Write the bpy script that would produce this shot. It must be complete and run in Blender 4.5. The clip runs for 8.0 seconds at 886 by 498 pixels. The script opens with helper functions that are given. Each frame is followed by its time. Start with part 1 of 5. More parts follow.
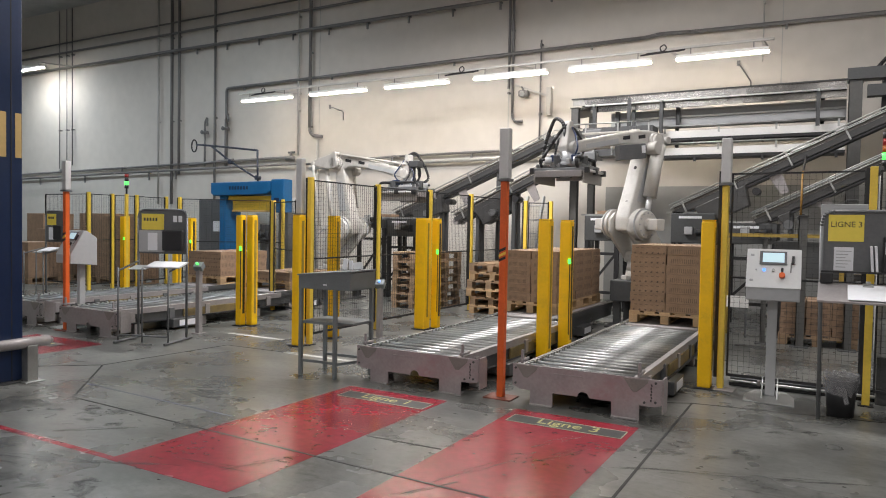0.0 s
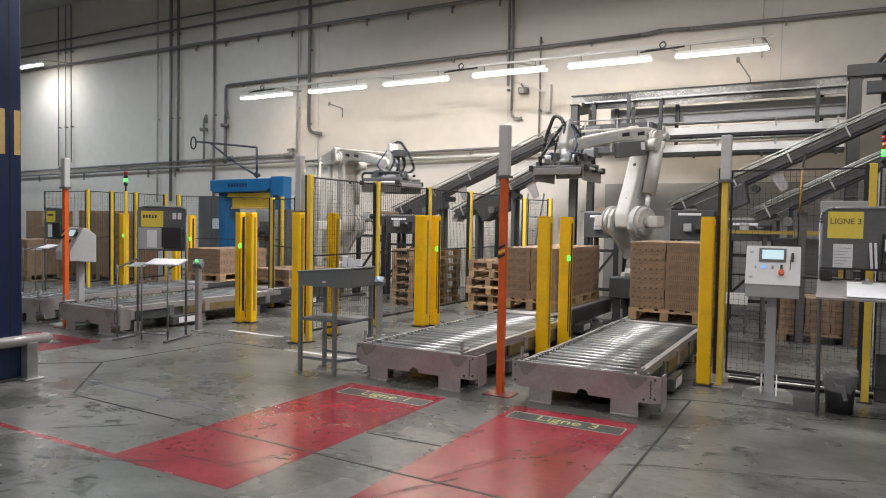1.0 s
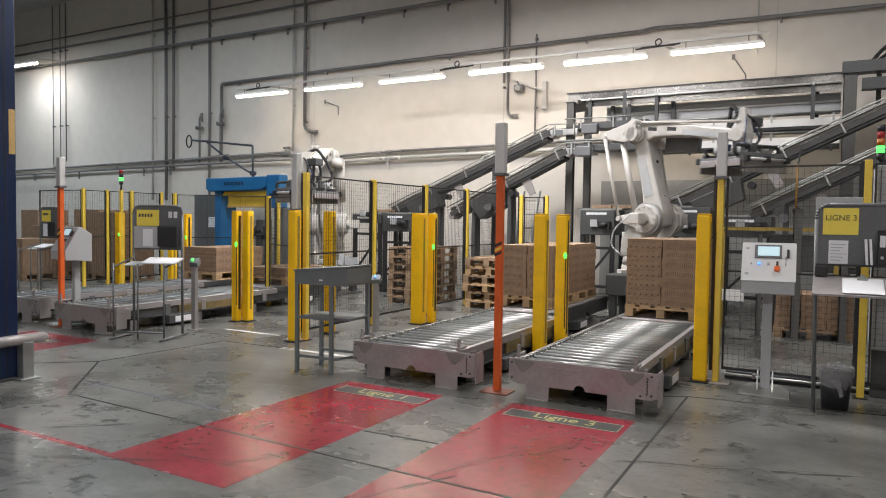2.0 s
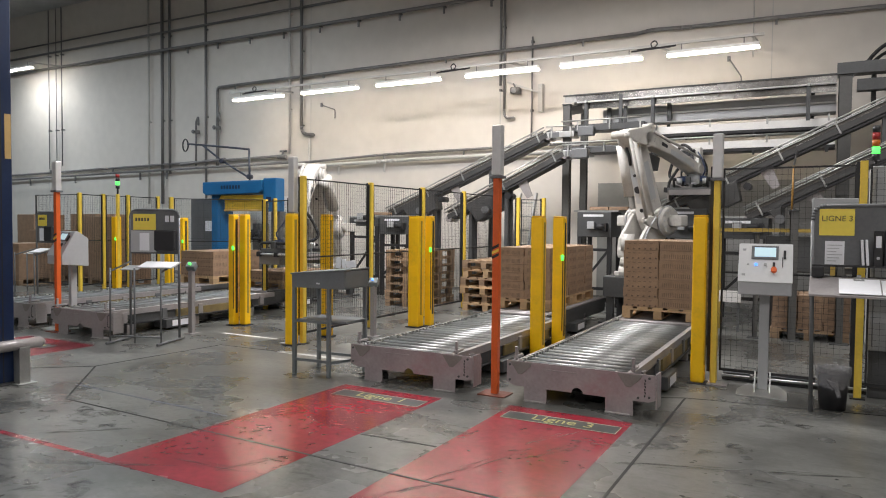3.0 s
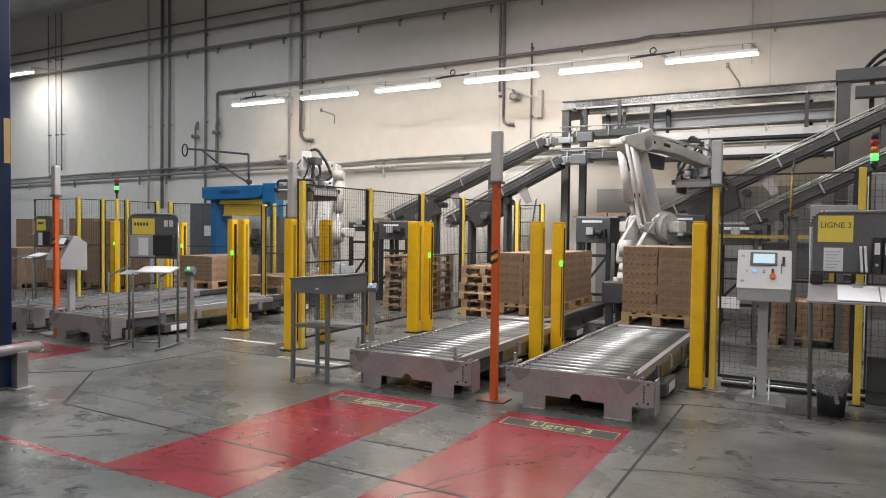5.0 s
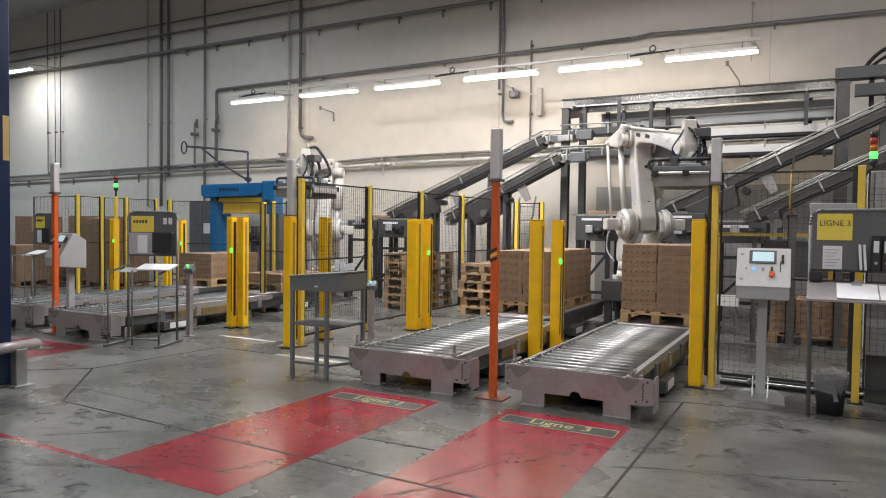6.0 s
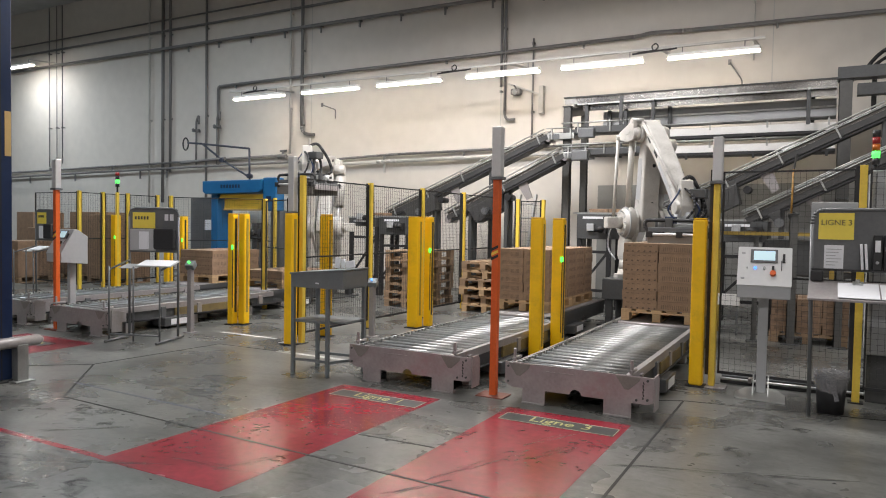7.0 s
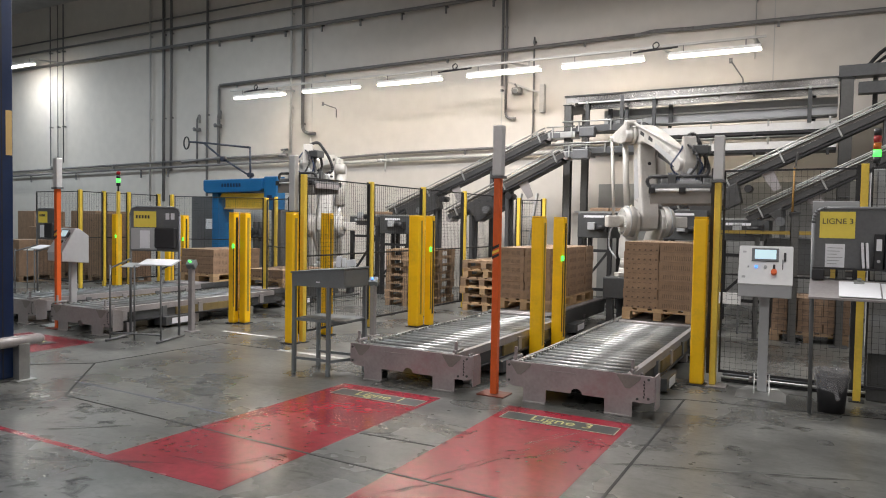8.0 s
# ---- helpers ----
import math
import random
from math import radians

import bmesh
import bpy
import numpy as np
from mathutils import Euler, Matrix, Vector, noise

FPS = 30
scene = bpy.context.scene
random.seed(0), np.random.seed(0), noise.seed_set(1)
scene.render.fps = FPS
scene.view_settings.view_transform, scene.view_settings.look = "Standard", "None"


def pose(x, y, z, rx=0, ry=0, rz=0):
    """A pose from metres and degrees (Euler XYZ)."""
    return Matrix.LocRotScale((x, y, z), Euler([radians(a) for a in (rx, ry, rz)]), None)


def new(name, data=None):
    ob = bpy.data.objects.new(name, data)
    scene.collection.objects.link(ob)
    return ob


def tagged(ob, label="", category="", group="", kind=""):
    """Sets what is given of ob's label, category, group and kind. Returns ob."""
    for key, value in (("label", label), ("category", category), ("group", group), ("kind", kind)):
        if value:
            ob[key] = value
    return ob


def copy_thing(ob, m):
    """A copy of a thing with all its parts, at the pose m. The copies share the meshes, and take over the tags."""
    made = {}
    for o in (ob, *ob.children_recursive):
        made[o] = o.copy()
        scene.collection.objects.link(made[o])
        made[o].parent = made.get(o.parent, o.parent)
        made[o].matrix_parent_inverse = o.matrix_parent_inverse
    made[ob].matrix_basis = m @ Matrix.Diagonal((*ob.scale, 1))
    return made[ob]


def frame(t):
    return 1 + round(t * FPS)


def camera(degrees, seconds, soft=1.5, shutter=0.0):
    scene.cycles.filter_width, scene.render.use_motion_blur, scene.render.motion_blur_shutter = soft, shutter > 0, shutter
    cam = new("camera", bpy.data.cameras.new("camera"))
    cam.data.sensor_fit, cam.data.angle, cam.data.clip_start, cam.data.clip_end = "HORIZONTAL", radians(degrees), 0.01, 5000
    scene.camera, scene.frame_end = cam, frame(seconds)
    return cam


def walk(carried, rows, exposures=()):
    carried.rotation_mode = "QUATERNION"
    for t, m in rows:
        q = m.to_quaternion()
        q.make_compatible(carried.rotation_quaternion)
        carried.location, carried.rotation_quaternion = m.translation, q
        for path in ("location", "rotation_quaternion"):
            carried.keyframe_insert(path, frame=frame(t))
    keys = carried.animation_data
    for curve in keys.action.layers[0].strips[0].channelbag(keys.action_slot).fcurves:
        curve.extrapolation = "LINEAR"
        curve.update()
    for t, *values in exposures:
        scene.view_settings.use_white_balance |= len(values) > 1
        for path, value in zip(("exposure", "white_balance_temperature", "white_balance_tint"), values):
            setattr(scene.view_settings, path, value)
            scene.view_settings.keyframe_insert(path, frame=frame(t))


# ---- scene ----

__STATED EXERCISE__: Leave the pictures out and output the rest of the listing exactly.

__RESULT FOR THIS EXERCISE__:
Write the bpy script that would produce this shot. It must be complete and run in Blender 4.5. The clip runs for 8.0 seconds at 886 by 498 pixels. The script opens with helper functions that are given. Each frame is followed by its time. Start with part 1 of 5. More parts follow.
0.0 s
1.0 s
2.0 s
3.0 s
5.0 s
6.0 s
7.0 s
8.0 s
# ---- helpers ----
import math
import random
from math import radians

import bmesh
import bpy
import numpy as np
from mathutils import Euler, Matrix, Vector, noise

FPS = 30
scene = bpy.context.scene
random.seed(0), np.random.seed(0), noise.seed_set(1)
scene.render.fps = FPS
scene.view_settings.view_transform, scene.view_settings.look = "Standard", "None"


def pose(x, y, z, rx=0, ry=0, rz=0):
    """A pose from metres and degrees (Euler XYZ)."""
    return Matrix.LocRotScale((x, y, z), Euler([radians(a) for a in (rx, ry, rz)]), None)


def new(name, data=None):
    ob = bpy.data.objects.new(name, data)
    scene.collection.objects.link(ob)
    return ob


def tagged(ob, label="", category="", group="", kind=""):
    """Sets what is given of ob's label, category, group and kind. Returns ob."""
    for key, value in (("label", label), ("category", category), ("group", group), ("kind", kind)):
        if value:
            ob[key] = value
    return ob


def copy_thing(ob, m):
    """A copy of a thing with all its parts, at the pose m. The copies share the meshes, and take over the tags."""
    made = {}
    for o in (ob, *ob.children_recursive):
        made[o] = o.copy()
        scene.collection.objects.link(made[o])
        made[o].parent = made.get(o.parent, o.parent)
        made[o].matrix_parent_inverse = o.matrix_parent_inverse
    made[ob].matrix_basis = m @ Matrix.Diagonal((*ob.scale, 1))
    return made[ob]


def frame(t):
    return 1 + round(t * FPS)


def camera(degrees, seconds, soft=1.5, shutter=0.0):
    scene.cycles.filter_width, scene.render.use_motion_blur, scene.render.motion_blur_shutter = soft, shutter > 0, shutter
    cam = new("camera", bpy.data.cameras.new("camera"))
    cam.data.sensor_fit, cam.data.angle, cam.data.clip_start, cam.data.clip_end = "HORIZONTAL", radians(degrees), 0.01, 5000
    scene.camera, scene.frame_end = cam, frame(seconds)
    return cam


def walk(carried, rows, exposures=()):
    carried.rotation_mode = "QUATERNION"
    for t, m in rows:
        q = m.to_quaternion()
        q.make_compatible(carried.rotation_quaternion)
        carried.location, carried.rotation_quaternion = m.translation, q
        for path in ("location", "rotation_quaternion"):
            carried.keyframe_insert(path, frame=frame(t))
    keys = carried.animation_data
    for curve in keys.action.layers[0].strips[0].channelbag(keys.action_slot).fcurves:
        curve.extrapolation = "LINEAR"
        curve.update()
    for t, *values in exposures:
        scene.view_settings.use_white_balance |= len(values) > 1
        for path, value in zip(("exposure", "white_balance_temperature", "white_balance_tint"), values):
            setattr(scene.view_settings, path, value)
            scene.view_settings.keyframe_insert(path, frame=frame(t))


# ---- scene ----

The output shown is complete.